**MATERIAL SHOWN**
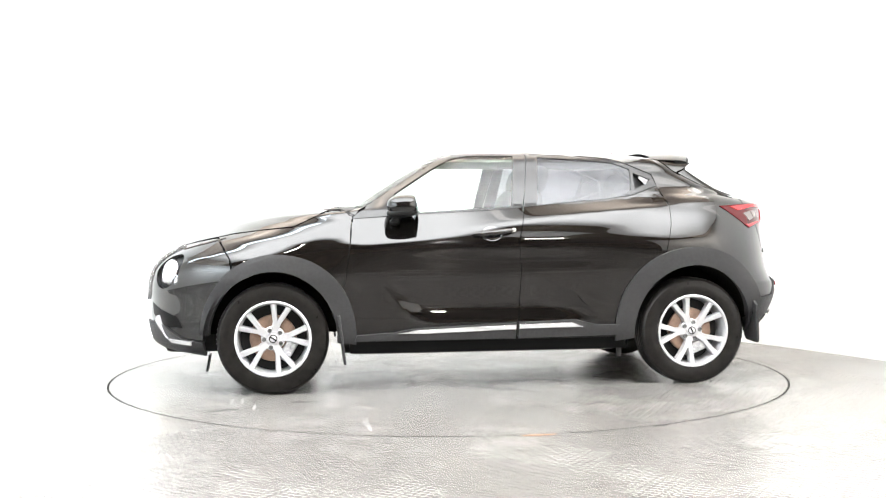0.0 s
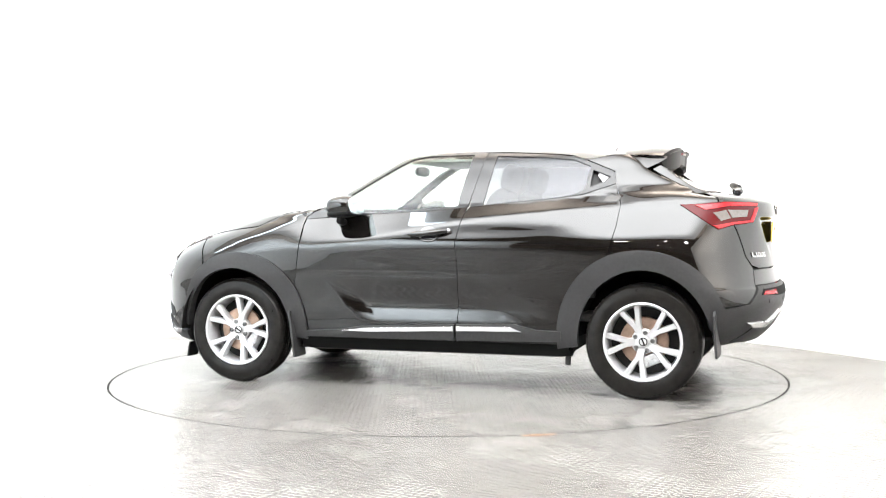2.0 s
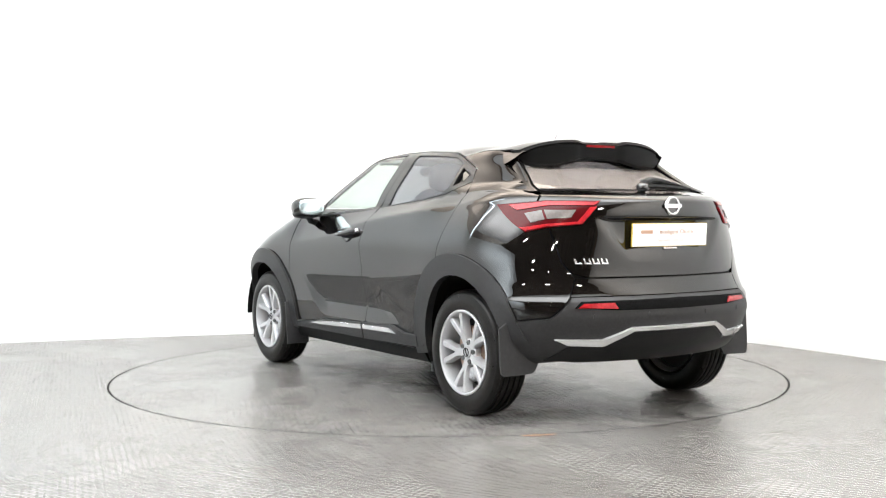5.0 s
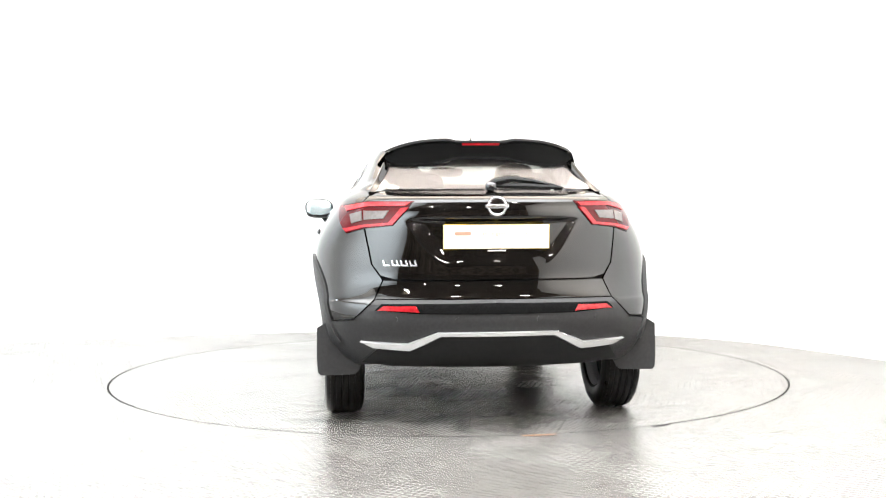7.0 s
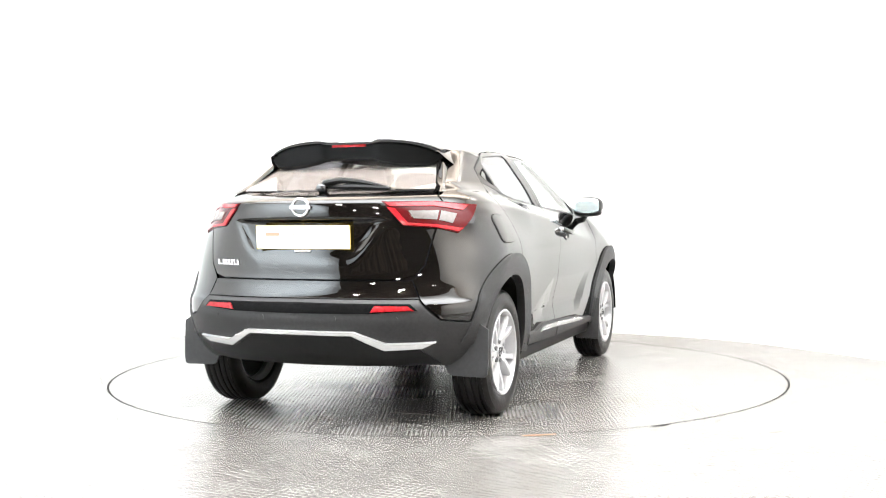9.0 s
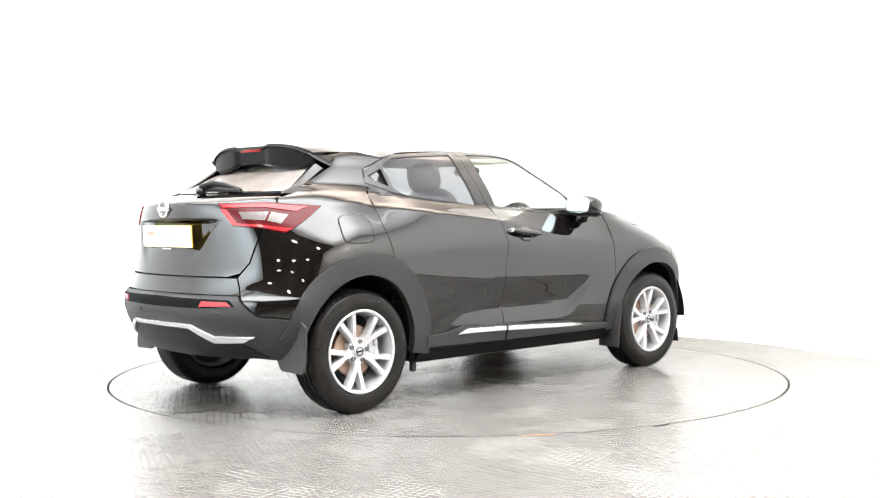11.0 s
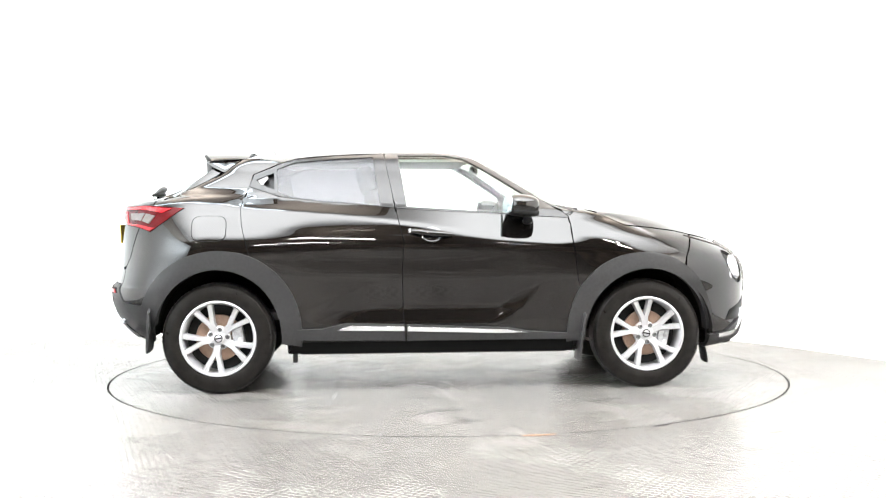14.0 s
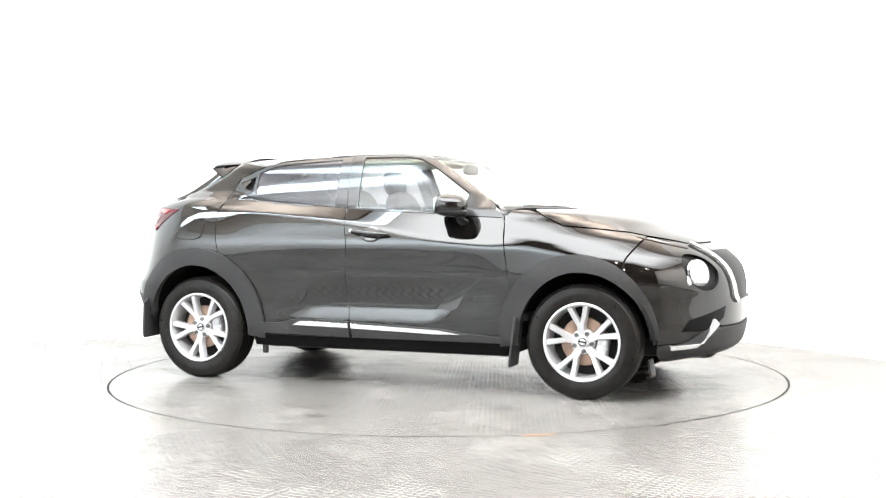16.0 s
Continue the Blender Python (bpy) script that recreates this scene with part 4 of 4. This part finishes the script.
seat(pose(0.0, 0.36, 0), 0.50)
seat(pose(0.0, -0.36, 0), 0.50)
seat(pose(-0.80, 0, 0), 1.22)
bm = block(pose(0.72, 0, 0.93, 0, 6), 0.40, 1.30, 0.22, 0.06, 3)
box(bm, pose(0.64, -0.36, 1.04), 0.16, 0.36, 0.08, 0.03)
part("dashboard", bm, BLACK, car, "black dashboard")
bm = bmesh.new()
ring = [[bm.verts.new(pose(0.38, -0.36, 0.985, 0, -66) @ Vector(((0.185 + 0.015 * math.cos(b)) * math.cos(a), (0.185 + 0.015 * math.cos(b)) * math.sin(a), 0.015 * math.sin(b))))
         for b in (2 * math.pi * j / 8 for j in range(8))] for a in (2 * math.pi * i / 36 for i in range(36))]
for i in range(36):
    for j in range(8):
        bm.faces.new((ring[i][j], ring[(i + 1) % 36][j], ring[(i + 1) % 36][(j + 1) % 8], ring[i][(j + 1) % 8]))
box(bm, pose(0.38, -0.36, 0.985, 0, -66), 0.34, 0.07, 0.03, 0.008)
part("steering_wheel", bm, BLACK, car, "black steering wheel")
part("inside_mirror", pillow(bmesh.new(), pose(0.32, 0, 1.385), 0.05, 0.24, 0.07, 3, 20, 10), BLACK, car, "black rear-view mirror")
part("cabin_floor", block(pose(-0.2, 0, 0.46), 2.3, 1.40, 0.05, 0.02), SEATCLOTH, car)
part("door_card", block(pose(-0.15, 0.735, 0.80), 1.75, 0.03, 0.44, 0.01), BLACK, car)
part("door_card", block(pose(-0.15, -0.735, 0.80), 1.75, 0.03, 0.44, 0.01), BLACK, car)
part("parcel_shelf", block(pose(-1.42, 0, 1.10), 0.42, 1.15, 0.03, 0.01), SEATCLOTH, car)


def motions():
    """The table turns evenly, and the car stands on it a little off its middle."""
    rows_t, rows_c = [], []
    for i in range(33):
        t = i * 0.5
        turn = 8.09 - 13.135 * t
        rows_t.append((t, pose(0, 0, 0, 0, 0, turn)))
        rows_c.append((t, pose(0, 0, 0, 0, 0, turn + 180) @ pose(-0.138, -0.0126, 0)))
    walk(turntable, rows_t)
    walk(car, rows_c)


motions()
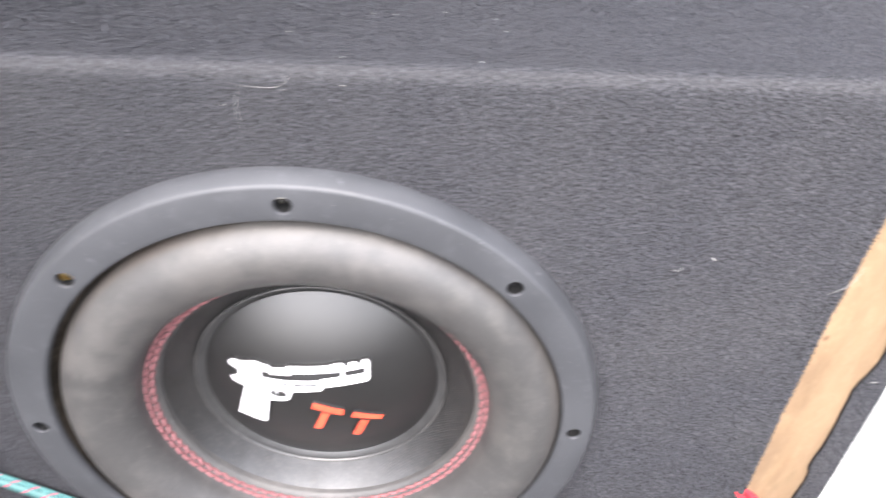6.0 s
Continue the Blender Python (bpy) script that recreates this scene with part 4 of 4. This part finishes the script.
for k, (x, y, z) in enumerate((((0.0006, 0.0379, 0.3868), (0.0360, 0.0684, 0.3868), (0.0467, 0.0677, 0.3868), (0.0708, 0.0738, 0.3868), (0.0947, 0.0654, 0.3868), (0.0276, 0.0081, 0.3868), (0.0849, 0.0070, 0.3868), (0.0985, 0.0471, 0.3868), (0.0042, -0.0022, 0.3762), (0.0283, -0.0022, 0.3786), (-0.0213, -0.0022, 0.3689)))):
    c, q = math.cos(k * 2.1), math.sin(k * 2.1)
    thread([(x - 0.0007 * c, y, z - 0.0002), (x, y - 0.0003, z + 0.0002), (x + 0.0007 * c, y + (0.0005 * q if z > 0.386 else 0.0), z - 0.0002)], 0.00018, "tiny white lint speck on the carpet")


def litter(name, count, seed, mat, lo, hi, label, area=None):
    rnd = random.Random(seed)
    bm = bmesh.new()
    for _ in range(count):
        x, y = rnd.uniform(-0.42, 0.40), rnd.uniform(-0.16, -0.003)
        if x > 0.30 or x < -0.32:
            y = rnd.uniform(-0.16, 0.15)
        if area:
            x, y = rnd.triangular(*area[0]), rnd.triangular(*area[1])
        on_rib = abs((x - RIB_X0 + RIB_PITCH / 2) % RIB_PITCH - RIB_PITCH / 2) < 0.006
        s = rnd.uniform(lo, hi)
        m = Matrix.LocRotScale((x, y, (FLOOR if on_rib else BASE) + s * 0.25), Euler((rnd.uniform(-0.4, 0.4), rnd.uniform(-0.4, 0.4), rnd.uniform(0, 6.3))), (s * rnd.uniform(0.6, 1.6), s * rnd.uniform(0.4, 0.9), s * 0.35))
        bmesh.ops.create_icosphere(bm, subdivisions=1, radius=1.0, matrix=m)
    return tagged(part(name, bm, mat), label, "debris", kind="stuff")


litter("grit", 200, 3, LEAF, 0.0003, 0.0009, "tan grit and dry leaf crumbs on the bed")
litter("pale_grit", 150, 8, LINT, 0.0003, 0.0008, "pale specks of grit on the bed")

litter("straw_crumb", 170, 14, LEAF, 0.0004, 0.0015, "straw-coloured crumbs gathered by the torn corner", ((0.25, 0.42), (-0.09, 0.03)))


def leaf(x, y, size, turn, mat=LEAF):
    bm = bmesh.new()
    rows = []
    for i in range(9):
        f = i / 8
        w = 0.42 * math.sin(math.pi * f) ** 0.7 * (1 + 0.2 * noise.noise((f * 6, x * 50, 1)))
        rows.append([bm.verts.new(((f - 0.5) * size, w * g * size, 0.10 * size * abs(g) + 0.06 * size * math.sin(4 * f))) for g in (-1, -0.5, 0, 0.5, 1)])
    for a, b in zip(rows, rows[1:]):
        for k in range(4):
            bm.faces.new((a[k], a[k + 1], b[k + 1], b[k]))
    bmesh.ops.remove_doubles(bm, verts=bm.verts[:], dist=1e-5)
    ob = part("dry_leaf", bm, mat)
    ob.matrix_basis = Matrix.Translation((x, y, BASE + 0.001)) @ pose(0, 0, 0, 4, 6, turn)
    return tagged(ob, "small curled dry leaf scrap on the bed liner", "leaf", "leaf scraps")


leaf(-0.195, -0.025, 0.0042, 60)
leaf(-0.054, -0.032, 0.0028, 20, LINT)
leaf(0.123, -0.021, 0.005, 80)
leaf(-0.151, -0.036, 0.0030, 10)
leaf(-0.248, -0.019, 0.0026, 120)
leaf(0.395, -0.02, 0.006, 30)
leaf(0.332, 0.015, 0.0058, 10, LINT)
leaf(0.371, 0.016, 0.0050, 77, LINT)
leaf(0.375, 0.001, 0.0035, 144, LINT)
leaf(0.336, 0.016, 0.0050, 31, LINT)
leaf(0.327, 0.017, 0.0045, 98, LINT)
leaf(0.253, -0.007, 0.0040, 165, LINT)


# ---- ribs of the bed liner ----
def rib_bm():
    """One raised rib with worn shoulders and fine grooves along its top."""
    bm = bmesh.new()
    prof = [(-0.0088, -0.0026), (-0.0077, -0.0006), (-0.0070, 0.0001), (-0.0060, 0.0001), (-0.0052, -0.0010), (-0.0034, -0.0009), (-0.0028, -0.0003), (-0.0020, -0.0009), (-0.0006, -0.0009), (0.0, -0.0003)]
    prof += [(-x, z) for x, z in prof[-2::-1]]
    ys = np.concatenate([np.linspace(-0.42, -0.16, 14)[:-1], np.linspace(-0.16, 0.20, 190), np.linspace(0.20, 1.06, 12)[1:]])
    rows = [[bm.verts.new((x + 0.00055 * noise.noise((y * 45, i * 2.0, 1)) + 0.0003 * noise.noise((y * 190, i * 3.0, 5)), y, z - (0.00045 * max(0.0, noise.noise((y * 70, i * 1.7, 3))) if 0 < i < len(prof) - 1 else 0.0))) for i, (x, z) in enumerate(prof)] for y in ys]
    for r0, r1 in zip(rows, rows[1:]):
        for i in range(len(prof) - 1):
            bm.faces.new((r0[i], r0[i + 1], r1[i + 1], r1[i]))
    return bm


rib0 = None
for i in range(-9, 12):
    if rib0 is None:
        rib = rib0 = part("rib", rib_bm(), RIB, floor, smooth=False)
    else:
        rib = new("rib", rib0.data)
        rib.parent = floor
    rib.location = (RIB_X0 + RIB_PITCH * i, 0, FLOOR)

**WHAT YOU SHOULD DO**
Only the lines from the start of the entries above to the line containing "0.01), SEATCLOTH, car)" are to be given again, exactly and with both ends included; pictures are excluded.

**SOLVED EXERCISE**
0.0 s
2.0 s
5.0 s
7.0 s
9.0 s
11.0 s
14.0 s
16.0 s
Continue the Blender Python (bpy) script that recreates this scene with part 4 of 4. This part finishes the script.
seat(pose(0.0, 0.36, 0), 0.50)
seat(pose(0.0, -0.36, 0), 0.50)
seat(pose(-0.80, 0, 0), 1.22)
bm = block(pose(0.72, 0, 0.93, 0, 6), 0.40, 1.30, 0.22, 0.06, 3)
box(bm, pose(0.64, -0.36, 1.04), 0.16, 0.36, 0.08, 0.03)
part("dashboard", bm, BLACK, car, "black dashboard")
bm = bmesh.new()
ring = [[bm.verts.new(pose(0.38, -0.36, 0.985, 0, -66) @ Vector(((0.185 + 0.015 * math.cos(b)) * math.cos(a), (0.185 + 0.015 * math.cos(b)) * math.sin(a), 0.015 * math.sin(b))))
         for b in (2 * math.pi * j / 8 for j in range(8))] for a in (2 * math.pi * i / 36 for i in range(36))]
for i in range(36):
    for j in range(8):
        bm.faces.new((ring[i][j], ring[(i + 1) % 36][j], ring[(i + 1) % 36][(j + 1) % 8], ring[i][(j + 1) % 8]))
box(bm, pose(0.38, -0.36, 0.985, 0, -66), 0.34, 0.07, 0.03, 0.008)
part("steering_wheel", bm, BLACK, car, "black steering wheel")
part("inside_mirror", pillow(bmesh.new(), pose(0.32, 0, 1.385), 0.05, 0.24, 0.07, 3, 20, 10), BLACK, car, "black rear-view mirror")
part("cabin_floor", block(pose(-0.2, 0, 0.46), 2.3, 1.40, 0.05, 0.02), SEATCLOTH, car)
part("door_card", block(pose(-0.15, 0.735, 0.80), 1.75, 0.03, 0.44, 0.01), BLACK, car)
part("door_card", block(pose(-0.15, -0.735, 0.80), 1.75, 0.03, 0.44, 0.01), BLACK, car)
part("parcel_shelf", block(pose(-1.42, 0, 1.10), 0.42, 1.15, 0.03, 0.01), SEATCLOTH, car)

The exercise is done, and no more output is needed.